Phase 3 (Thursday) -- Core services: user-service, order-service, payment-service, product-service, notification-service. This is where it matters most. Deploy during low-traffic hours. Smoke test: complete a full purchase flow end-to-end. Rollback: single-command deletion per service.
Phase 4 (Friday) -- API gateway: the front door. Apply Istio config, verify all routes respond, test with synthetic traffic. This goes last because every other service needs to be meshed first -- the gateway depends on all of them.
Each phase includes a 4-hour monitoring window before proceeding to the next. If any service shows elevated error rates or latency during its window, the phase gets rolled back and investigated before continuing.
Real-World Example
Kai starts the rollout on Monday with the background workers. Email delivery works, SMS goes through, no issues. Wednesday, internal services come online with circuit breakers. The team immediately sees the benefit: a test where they artificially slow down the inventory service shows the circuit breaker ejecting it after 5 errors and the order service gracefully degrading instead of hanging.
Thursday is the real test. Core services get meshed during the 6 AM low-traffic window. A full purchase flow completes end-to-end with mTLS active. The authorization policies are working -- a quick test confirms that an unauthorized service account gets denied when trying to reach the payment service.
The validation step caught something critical before deployment: the stripe-webhook service was configured with STRICT mTLS, which would have blocked all incoming Stripe webhooks. That would have silently stopped payment confirmations from reaching the system. Catching it in validation instead of production saved what could have been hours of revenue loss.

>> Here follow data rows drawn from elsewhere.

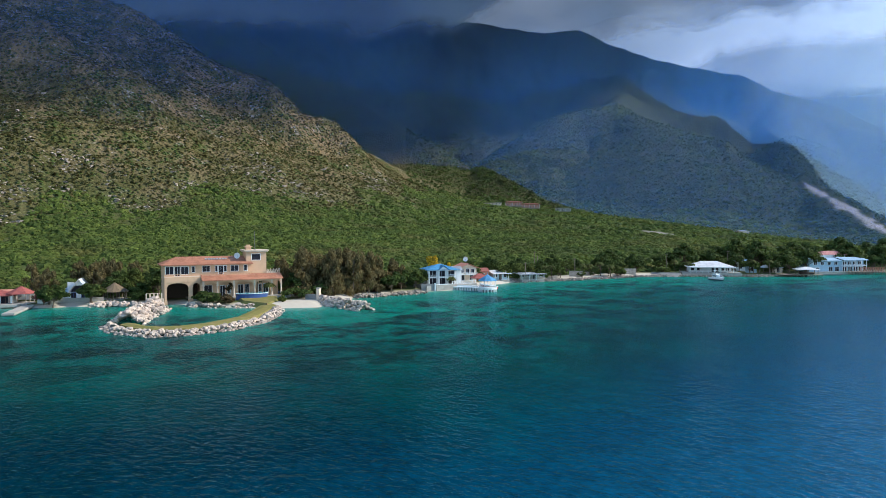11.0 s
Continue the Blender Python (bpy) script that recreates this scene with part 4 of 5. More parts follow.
# ---- casuarinas behind the beach ----
g = random.Random(5)
kinds = [tree(on_ground(-160, 124), 12.0, 4.5, "tall feathery brown-green casuarina in a grove", CASUARINA, 60, "plume", 190, 0.33, group="casuarina grove"),
         tree(on_ground(-157, 130), 11.0, 4.0, "feathery casuarina with dark lower branches", CASUARINA, 61, "plume", 190, 0.33, group="casuarina grove"),
         tree(on_ground(-160, 141), 10.5, 4.8, "broad feathery casuarina in a grove", CASUARINA, 62, "plume", 190, 0.33, group="casuarina grove")]
for k in range(24):
    x, y = -157 - g.uniform(0, 12) - (k % 2) * 3, 117 + k * 1.55 + g.uniform(-1, 1)
    s = g.uniform(0.78, 1.12) * (1.0 - 0.25 * (k > 18))
    copy_thing(kinds[k % 3], on_ground(x, y, g.uniform(0, 360)) @ Matrix.Diagonal((s, s, s, 1)))
leafy = [tree(on_ground(-156, 144), 6.5, 4.0, "dark green rounded shade tree by the shore", BROADLEAF, 70, "round", 85, 0.37, group="shade trees"),
         tree(on_ground(-196, 90), 7.5, 4.4, "dense green shade tree behind the villa", BROADLEAF, 71, "round", 85, 0.37, group="shade trees"),
         tree(on_ground(-202, 84), 8.5, 4.2, "bright green tree behind the villa", BRIGHTLEAF, 72, "round", 85, 0.37, group="shade trees"),
         tree(on_ground(-206, 76), 9.0, 4.0, "tall olive-green tree behind the houses", CASUARINA, 73, "plume", 200, 0.36, group="shade trees")]
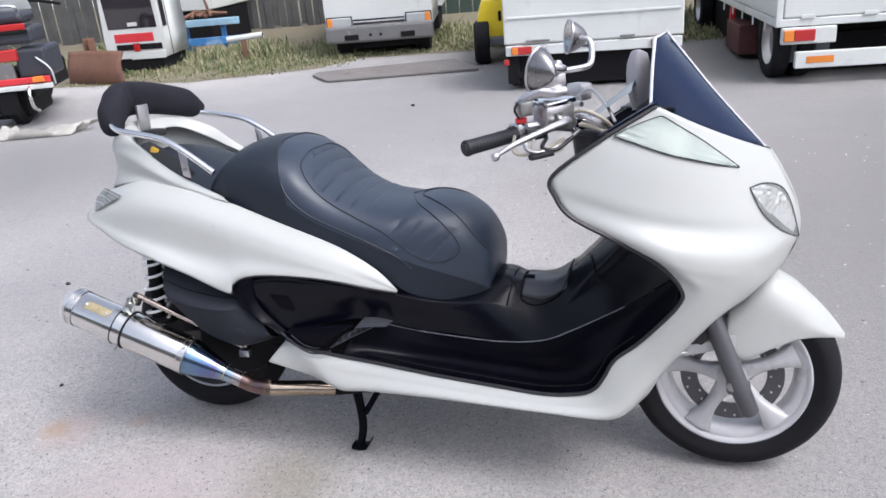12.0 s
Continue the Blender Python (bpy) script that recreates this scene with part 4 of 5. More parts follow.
def inset(top, low, a, b, c, d):
    """The stretch of a lamp outline from a to b along it, and from c to d across it."""
    n = len(top)
    i0, i1 = int(a * (n - 1)), int(b * (n - 1)) + 1
    mix = lambda q: [(t[0] * (1 - q) + w[0] * q, t[1] * (1 - q) + w[1] * q) for t, w in list(zip(top, low))[i0:i1]]
    return mix(c), mix(d)


draped("headlamp_housing", HEAD_T, HEAD_L, material("headlamp_housing", (0.06, 0.06, 0.065), 0.3, vary=0.3, scale=30), 0.0025, 36, 12, "dark headlamp housing")
for a, b, c, d in ((0.1, 0.5, 0.12, 0.86), (0.5, 0.9, 0.10, 0.80)):
    draped("headlamp_reflector", *inset(HEAD_T, HEAD_L, a, b, c, d), CHROME, 0.0038, 20, 10, "bright headlamp reflector")
draped("headlamp_lens", HEAD_T, HEAD_L, LENS, 0.007, 36, 12, "clear slanted headlamp lens")
for s in (-1, 1):
    for name, line, r in (("marker_gasket", MARK_L, 0.0020), ("marker_gasket", MARK_T, 0.0013), ("headlamp_gasket", HEAD_T, 0.0018), ("headlamp_gasket", HEAD_L, 0.0014)):
        part(name, tube([tuple(Vector((p.x, p.y * -s, p.z))) for p in (on_cowl(x, z, 0.005) for x, z in line)], r, 6, 60), TRIM, scooter)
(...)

Friday, the API gateway goes live. By end of day, all 22 services are meshed with mTLS, circuit breakers, proper timeouts, and authorization policies. What was projected to take three months of manual configuration finished in one week. More importantly, the cascading failure scenario from last month is now impossible -- the circuit breakers eject slow services in seconds instead of letting them drag down the entire cluster.